While paste doesn’t perform as well as solder, it eliminates this issue, which is why the Engineers went with it.
The reason why liquid metal wasn’t used is because it was not necessary. As you can see in most reviews, you’re only gaining a few degrees from your typical paste vs. liquid metal. Hardly meaningful from a temperature standpoint, and especially from a cost standpoint. Remember, Intel is making hundreds of thousands of these CPUs, and liquid metal isn’t cheap, nor is it as easy to apply to a product as paste is.
The reason why we are seeing increased temperatures isn’t primarily because of the TIM used, but because of the gap between the heatspreader and the die. The glue they use to stick the heatspreader to the die raises it away from the die. As you can see in PCPer’s picture, they took all of that glue off, so of course heat transfer is going to be more efficient due to it being closer. But doing so greatly increases the risk of damaging the die, but so does delidding.
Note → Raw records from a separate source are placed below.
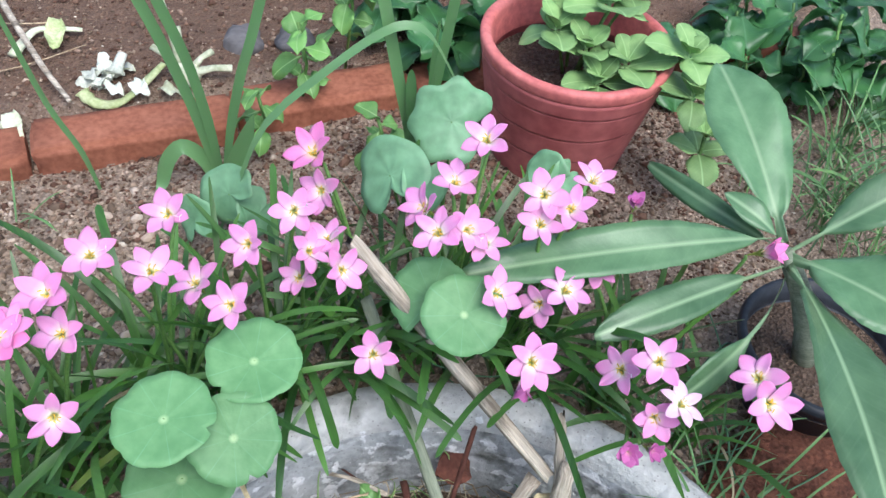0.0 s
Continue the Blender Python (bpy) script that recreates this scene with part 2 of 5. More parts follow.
def disc_leaf_material():
    """Round leaf with veins that run out from the middle."""
    m, n, l, b = mat("pennywort", 0.5, 0.35)
    c = n.new("ShaderNodeTexCoord")
    s = n.new("ShaderNodeSeparateXYZ")
    l.new(c.outputs["Object"], s.inputs["Vector"])
    a = n.new("ShaderNodeMath")
    a.operation = "ARCTAN2"
    l.new(s.outputs["Y"], a.inputs[0])
    l.new(s.outputs["X"], a.inputs[1])
    k = n.new("ShaderNodeMath")
    k.operation = "MULTIPLY"
    k.inputs[1].default_value = 9.0
    l.new(a.outputs[0], k.inputs[0])
    sn = n.new("ShaderNodeMath")
    sn.operation = "COSINE"
    l.new(k.outputs[0], sn.inputs[0])
    r = n.new("ShaderNodeMapRange")
    r.inputs["From Min"].default_value, r.inputs["From Max"].default_value = 0.985, 1.0
    r.inputs["To Max"].default_value = 0.42
    l.new(sn.outputs[0], r.inputs["Value"])
    ln = n.new("ShaderNodeVectorMath")
    ln.operation = "LENGTH"
    l.new(c.outputs["Object"], ln.inputs[0])
    hub = n.new("ShaderNodeMapRange")
    hub.inputs["From Min"].default_value, hub.inputs["From Max"].default_value = 0.04, 0.12
    hub.inputs["To Min"].default_value, hub.inputs["To Max"].default_value = 0.9, 0.0
    l.new(ln.outputs["Value"], hub.inputs["Value"])
    t = tex(n, l, "noise", 3, 5)
    base = ramp(n, l, t.outputs["Fac"], [(0.25, (0.095, 0.23, 0.088)), (0.75, (0.148, 0.305, 0.13))])
    col = mix(n, l, r.outputs["Result"], base, (0.16, 0.35, 0.19))
    col = mix(n, l, hub.outputs["Result"], col, (0.35, 0.5, 0.25))
    o = n.new("ShaderNodeObjectInfo")
    v = n.new("ShaderNodeMapRange")
    v.inputs["To Min"].default_value, v.inputs["To Max"].default_value = 0.8, 1.2
    l.new(o.outputs["Random"], v.inputs["Value"])
    h = n.new("ShaderNodeHueSaturation")
    l.new(v.outputs["Result"], h.inputs["Value"])
    l.new(col, h.inputs["Color"])
    l.new(h.outputs["Color"], b.inputs["Base Color"])
    f = tex(n, l, "noise", 8, 3)
    bump(n, l, b, f.outputs["Fac"], 0.06, 0.02)
    return m


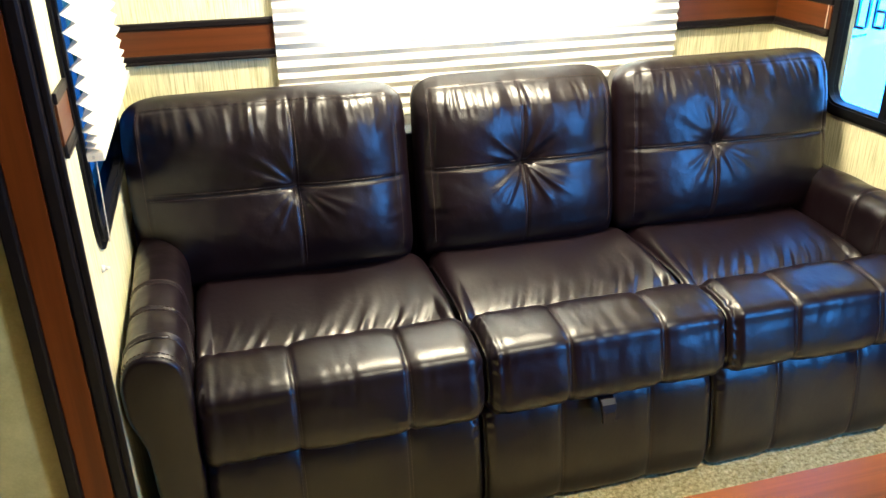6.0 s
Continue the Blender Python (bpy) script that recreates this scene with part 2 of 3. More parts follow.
def stitch_mesh(lines, dash=0.0058, gap=0.0026, wide=0.0011):
    """Short raised thread dashes along lines of (points, normals)."""
    verts, faces = [], []
    for pts, nor in lines:
        pts, nor = np.asarray(pts), np.asarray(nor)
        seg = np.linalg.norm(np.diff(pts, axis=0), axis=1)
        run = np.concatenate([[0], np.cumsum(seg)])
        s = 0.0
        while s + dash < run[-1]:
            p = np.array([[np.interp(q, run, pts[:, k]) for k in range(3)] for q in (s, s + dash)])
            n = np.array([np.interp(s, run, nor[:, k]) for k in range(3)])
            n = n / (np.linalg.norm(n) + 1e-9)
            d = p[1] - p[0]
            side = np.cross(d, n)
            side = side / (np.linalg.norm(side) + 1e-9) * wide / 2
            k = len(verts)
            for q in p:
                verts += [q - side - n * 0.0008, q + side - n * 0.0008, q + side * 0.6 + n * 0.0013, q - side * 0.6 + n * 0.0013]
            faces += [(k, k + 1, k + 2, k + 3), (k + 7, k + 6, k + 5, k + 4)] + [(k + a, k + 4 + a, k + 4 + (a + 1) % 4, k + (a + 1) % 4) for a in range(4)]
            s += dash + gap
    return verts, faces


def with_normals(fn, u, v, flip=1.0):
    """Points and outward normals of a surface fn(u, v) along arrays of u and v."""
    e = 1e-3
    p = fn(u, v)
    n = np.cross(fn(u + e, v) - p, fn(u, v + e) - p) * flip
    n /= np.linalg.norm(n, axis=1)[:, None] + 1e-12
    return p, n


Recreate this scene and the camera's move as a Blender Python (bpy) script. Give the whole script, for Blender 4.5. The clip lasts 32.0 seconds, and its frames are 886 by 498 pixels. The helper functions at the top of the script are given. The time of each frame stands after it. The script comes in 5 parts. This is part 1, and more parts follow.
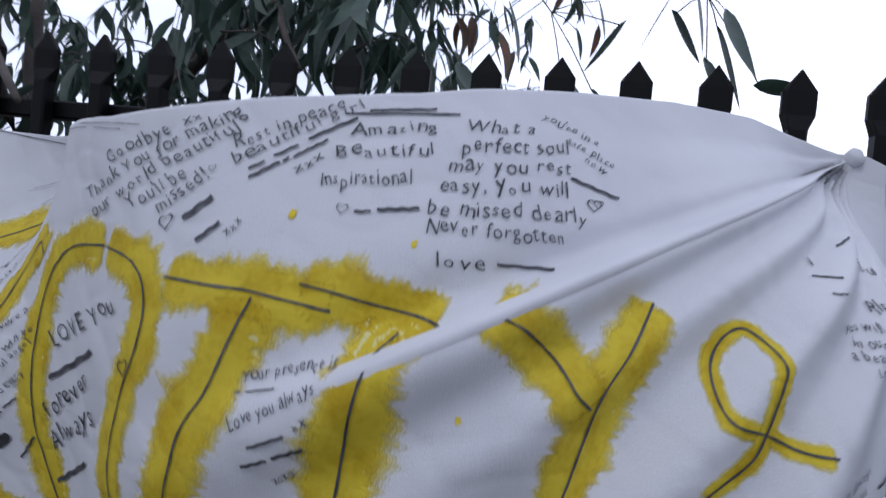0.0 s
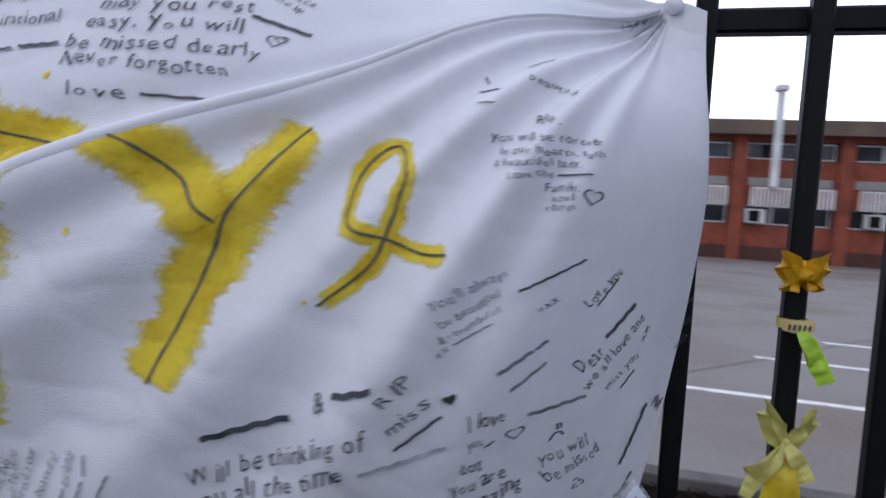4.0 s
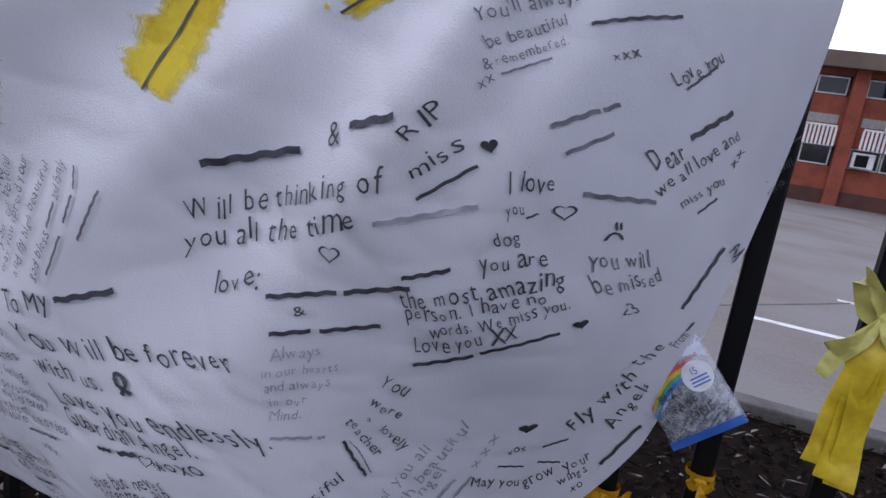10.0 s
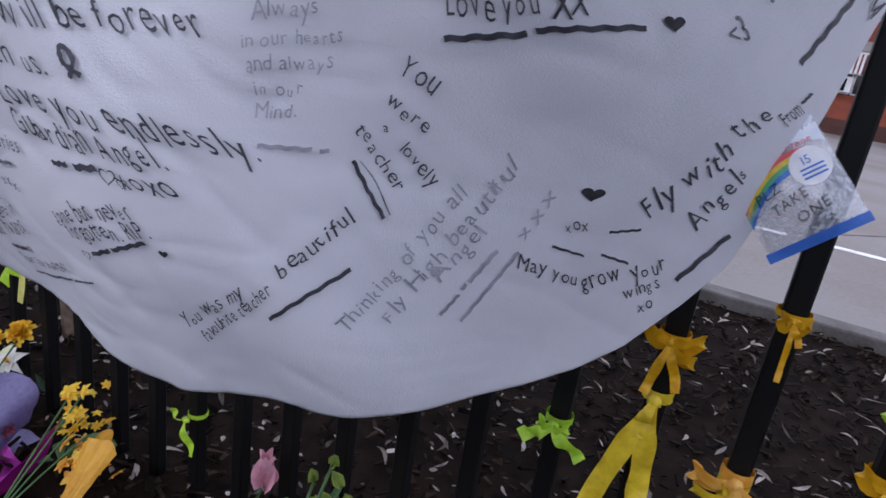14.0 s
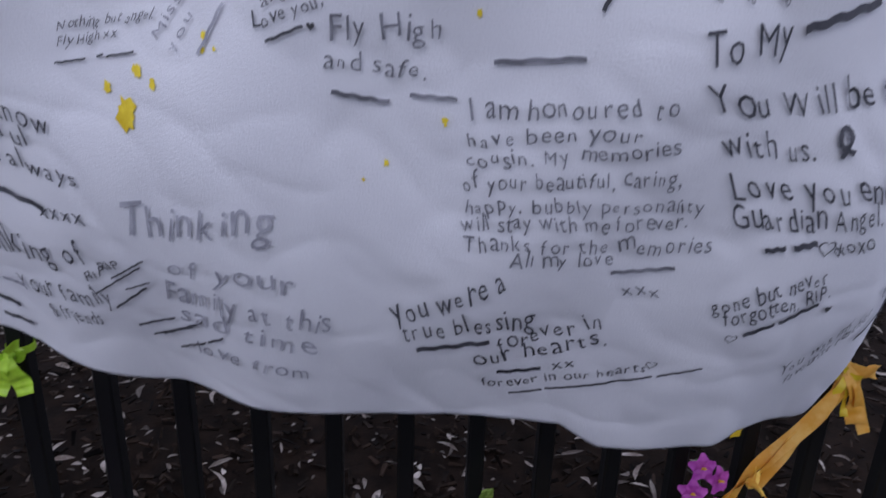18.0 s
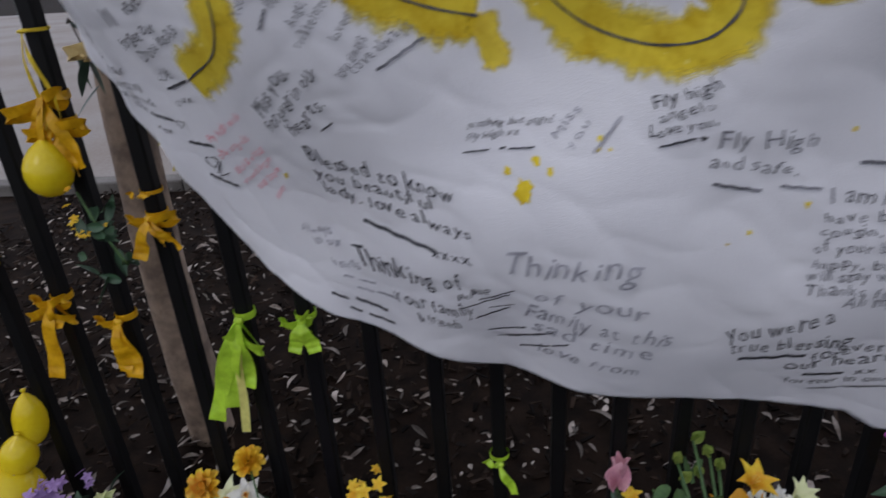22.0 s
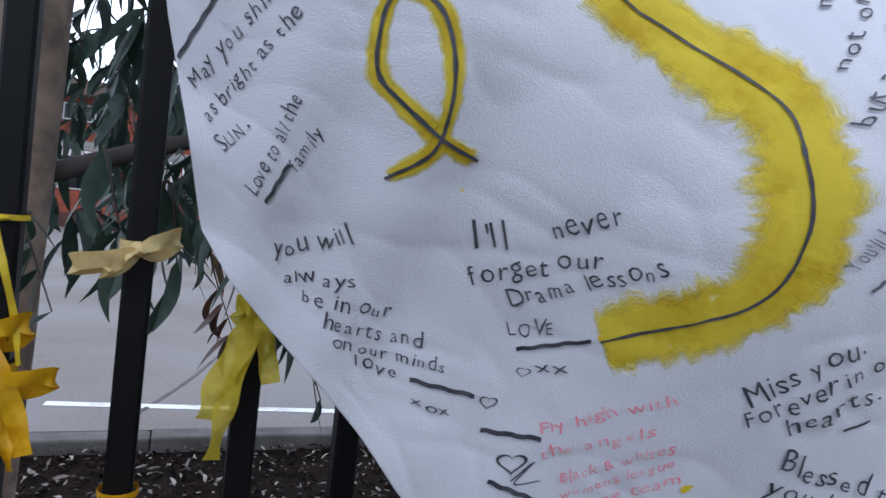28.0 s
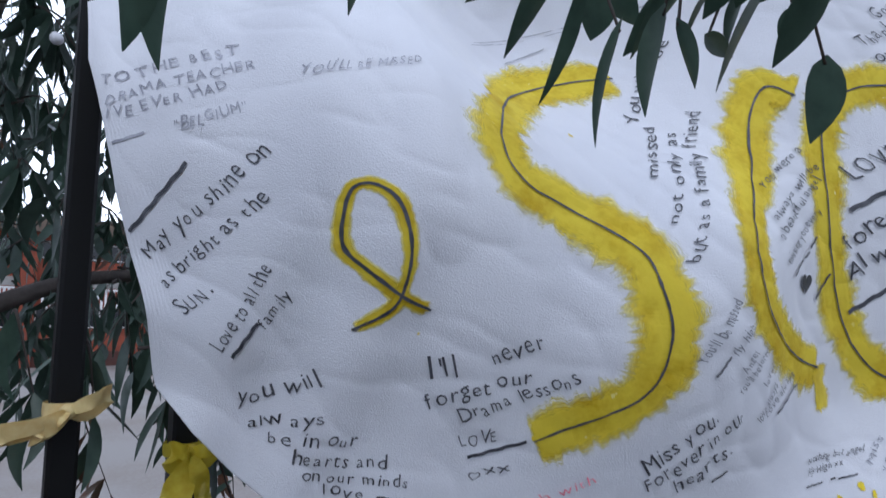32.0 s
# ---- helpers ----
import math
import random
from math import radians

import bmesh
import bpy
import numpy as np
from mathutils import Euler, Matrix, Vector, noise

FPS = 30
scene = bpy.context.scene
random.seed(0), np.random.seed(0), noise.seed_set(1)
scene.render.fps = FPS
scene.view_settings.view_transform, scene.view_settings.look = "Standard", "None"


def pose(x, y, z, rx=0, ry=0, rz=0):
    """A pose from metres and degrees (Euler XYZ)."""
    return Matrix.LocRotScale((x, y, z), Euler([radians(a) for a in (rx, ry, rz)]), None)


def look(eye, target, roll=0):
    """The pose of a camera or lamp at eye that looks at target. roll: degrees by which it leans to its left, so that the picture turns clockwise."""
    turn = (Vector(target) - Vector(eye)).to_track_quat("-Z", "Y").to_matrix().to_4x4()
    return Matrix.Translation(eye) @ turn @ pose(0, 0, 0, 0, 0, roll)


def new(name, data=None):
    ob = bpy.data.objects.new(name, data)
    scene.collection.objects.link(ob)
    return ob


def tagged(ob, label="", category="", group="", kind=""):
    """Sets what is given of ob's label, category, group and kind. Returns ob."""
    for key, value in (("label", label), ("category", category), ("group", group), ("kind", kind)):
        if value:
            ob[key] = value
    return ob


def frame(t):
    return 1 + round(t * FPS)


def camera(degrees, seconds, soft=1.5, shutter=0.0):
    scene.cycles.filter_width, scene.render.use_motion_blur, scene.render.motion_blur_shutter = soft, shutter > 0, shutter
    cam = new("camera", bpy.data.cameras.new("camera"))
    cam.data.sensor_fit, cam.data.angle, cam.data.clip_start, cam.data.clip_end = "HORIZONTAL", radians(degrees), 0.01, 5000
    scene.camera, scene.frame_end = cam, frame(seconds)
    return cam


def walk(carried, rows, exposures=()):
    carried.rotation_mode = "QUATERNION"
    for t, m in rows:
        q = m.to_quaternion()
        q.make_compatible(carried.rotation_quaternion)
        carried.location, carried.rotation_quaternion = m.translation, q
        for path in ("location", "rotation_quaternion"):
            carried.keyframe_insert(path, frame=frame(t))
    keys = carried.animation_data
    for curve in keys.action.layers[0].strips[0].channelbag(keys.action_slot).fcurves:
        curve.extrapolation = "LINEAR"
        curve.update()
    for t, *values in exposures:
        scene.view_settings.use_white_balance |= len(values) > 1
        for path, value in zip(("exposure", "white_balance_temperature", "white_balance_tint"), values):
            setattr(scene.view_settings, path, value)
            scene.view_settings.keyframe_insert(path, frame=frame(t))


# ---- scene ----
cam = camera(68.5, 32.0, soft=1.5, shutter=0.45)
PATH = [
    (0, 0.554, -1.113, 1.502, 10.66, -0.34, -6.08),
    (0.5, 0.553, -1.134, 1.630, 10.20, -8.08, -4.81),
    (1, 0.554, -1.125, 1.571, 9.94, -5.18, -5.95),
    (1.5, 0.560, -1.123, 1.533, 9.58, -3.71, -5.99),
    (2, 0.567, -1.123, 1.481, 9.26, -2.95, -6.13),
    (2.5, 0.574, -1.125, 1.463, 8.98, -3.89, -5.81),
    (3, 0.589, -1.134, 1.474, 7.92, -6.32, -5.14),
    (3.5, 0.652, -1.135, 1.501, 5.60, -10.40, -2.97),
    (4, 0.916, -1.048, 1.419, 15.44, -5.21, -2.82),
    (4.5, 1.050, -1.007, 1.415, 23.48, -2.97, -0.77),
    (6.5, 1.040, -1.043, 1.497, 22.93, -9.87, -0.96),
    (7, 1.002, -0.990, 1.434, 21.43, -10.39, -3.28),
    (7.5, 0.952, -0.919, 1.267, 18.58, -5.49, -7.77),
    (8, 0.979, -0.950, 1.309, 21.50, -8.85, -5.22),
    (8.5, 0.986, -0.971, 1.364, 21.82, -13.98, -4.76),
    (9, 0.953, -0.939, 1.289, 22.13, -12.01, -7.09),
    (9.5, 0.944, -0.958, 1.282, 22.54, -12.52, -7.14),
    (10, 0.930, -0.965, 1.276, 22.81, -13.55, -8.01),
    (10.5, 0.923, -0.977, 1.277, 23.15, -14.28, -8.22),
    (11, 0.946, -0.986, 1.278, 24.96, -15.20, -7.27),
    (11.5, 0.934, -0.970, 1.246, 25.73, -16.35, -7.23),
    (12, 0.908, -0.945, 1.177, 24.59, -16.98, -7.62),
    (12.5, 0.919, -0.887, 1.111, 25.35, -18.46, -8.52),
    (13, 0.921, -0.855, 1.042, 24.17, -16.81, -7.29),
    (13.5, 0.953, -0.871, 1.073, 25.95, -17.84, -6.51),
    (14, 0.934, -0.870, 1.067, 27.89, -19.46, -8.23),
    (14.5, 0.909, -0.923, 1.113, 29.67, -20.40, -7.89),
    (15, 0.831, -0.944, 1.086, 33.39, -20.60, -5.77),
    (15.5, 0.710, -1.044, 1.086, 27.06, -19.64, -5.08),
    (17.5, 0.260, -0.989, 1.043, 0.00, -19.90, -0.44),
    (18, 0.249, -0.988, 1.063, -3.40, -18.26, -1.92),
    (18.5, 0.259, -1.000, 1.096, -5.23, -17.30, -1.56),
    (19, 0.264, -0.986, 1.096, -4.99, -15.79, -1.67),
    (19.5, 0.250, -0.995, 1.105, -5.86, -15.10, -2.31),
    (20, 0.245, -1.001, 1.108, -4.60, -15.72, -1.65),
    (20.5, 0.249, -1.005, 1.142, -2.10, -19.35, -1.05),
    (21, 0.224, -1.035, 1.180, -4.84, -19.92, -1.42),
    (21.5, 0.181, -1.067, 1.229, 3.69, -24.12, -0.58),
    (22, 0.041, -1.078, 1.219, 4.64, -25.74, 3.45),
    (22.5, -0.084, -1.024, 1.146, 4.76, -27.27, 2.37),
    (23, -0.239, -0.922, 1.058, -6.07, -22.58, 4.64),
    (23.5, -0.279, -0.873, 1.101, -15.99, -21.20, 0.47),
    (24, -0.442, -0.879, 1.121, -27.41, -18.86, 0.56),
    (24.5, -0.509, -0.838, 1.124, -26.57, -15.16, -6.14),
    (25, -0.509, -0.823, 1.126, -24.57, -12.61, -10.32),
    (25.5, -0.521, -0.818, 1.141, -24.43, -10.72, -8.42),
    (26, -0.556, -0.806, 1.164, -23.42, -8.37, -6.40),
    (26.5, -0.547, -0.817, 1.173, -22.23, -5.09, -6.87),
    (28.5, -0.617, -0.763, 1.168, -22.24, -2.05, -6.65),
    (29, -0.714, -0.771, 1.186, -29.85, 0.22, -4.27),
    (29.5, -0.748, -0.790, 1.216, -30.38, 3.96, -2.77),
    (30, -0.736, -0.799, 1.220, -31.27, 8.10, -2.07),
    (30.5, -0.736, -0.791, 1.218, -33.89, 10.48, -0.38),
    (31, -0.710, -0.801, 1.218, -34.16, 10.65, -1.22),
    (31.5, -0.709, -0.804, 1.210, -35.96, 9.03, -0.73),
    (32, -0.711, -0.819, 1.202, -36.61, 6.07, -0.83),
]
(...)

4.8GHz is very easy to get to
4.8GHz is very easy to get to with a decent cooler and airflow. So I’d be looking at a 300MHz increase if all goes well, or a 6.25% increase, for about $50.
On a CPU limited game at 50fps that’s an extra 3.1fps. On a compiler run that’s CPU limited it’ll be 56.5 seconds instead of 60.
I love reading this stuff but I guess I’m old and jaded anymore, it’s cool for bragging rights though 😉 Thanks for the write-up and the pictures, I like that you kept it so concise and informative.
Yeah, exactly.
It’s why I
Yeah, exactly.
It’s why I don’t bother to overclock any more.
However, I have one of those Eurocom X9E3 laptops using a desktop i7-7700k processor and before I delidded and used some OCP I had around from an old overclock project I was throttling at 99C under full load in a 21C room.
After delidding and OCP application (using standard Arctic Silver 5 between the top of the HS and the heat spreader) it max’s out at 78C, no throttling and idles at 34C instead of 40C in similar conditions.
So if you are having cooling issues and can’t use a better CPU cooler (as I couldn’t, laptop and all) a delid and OCP does seriously help out.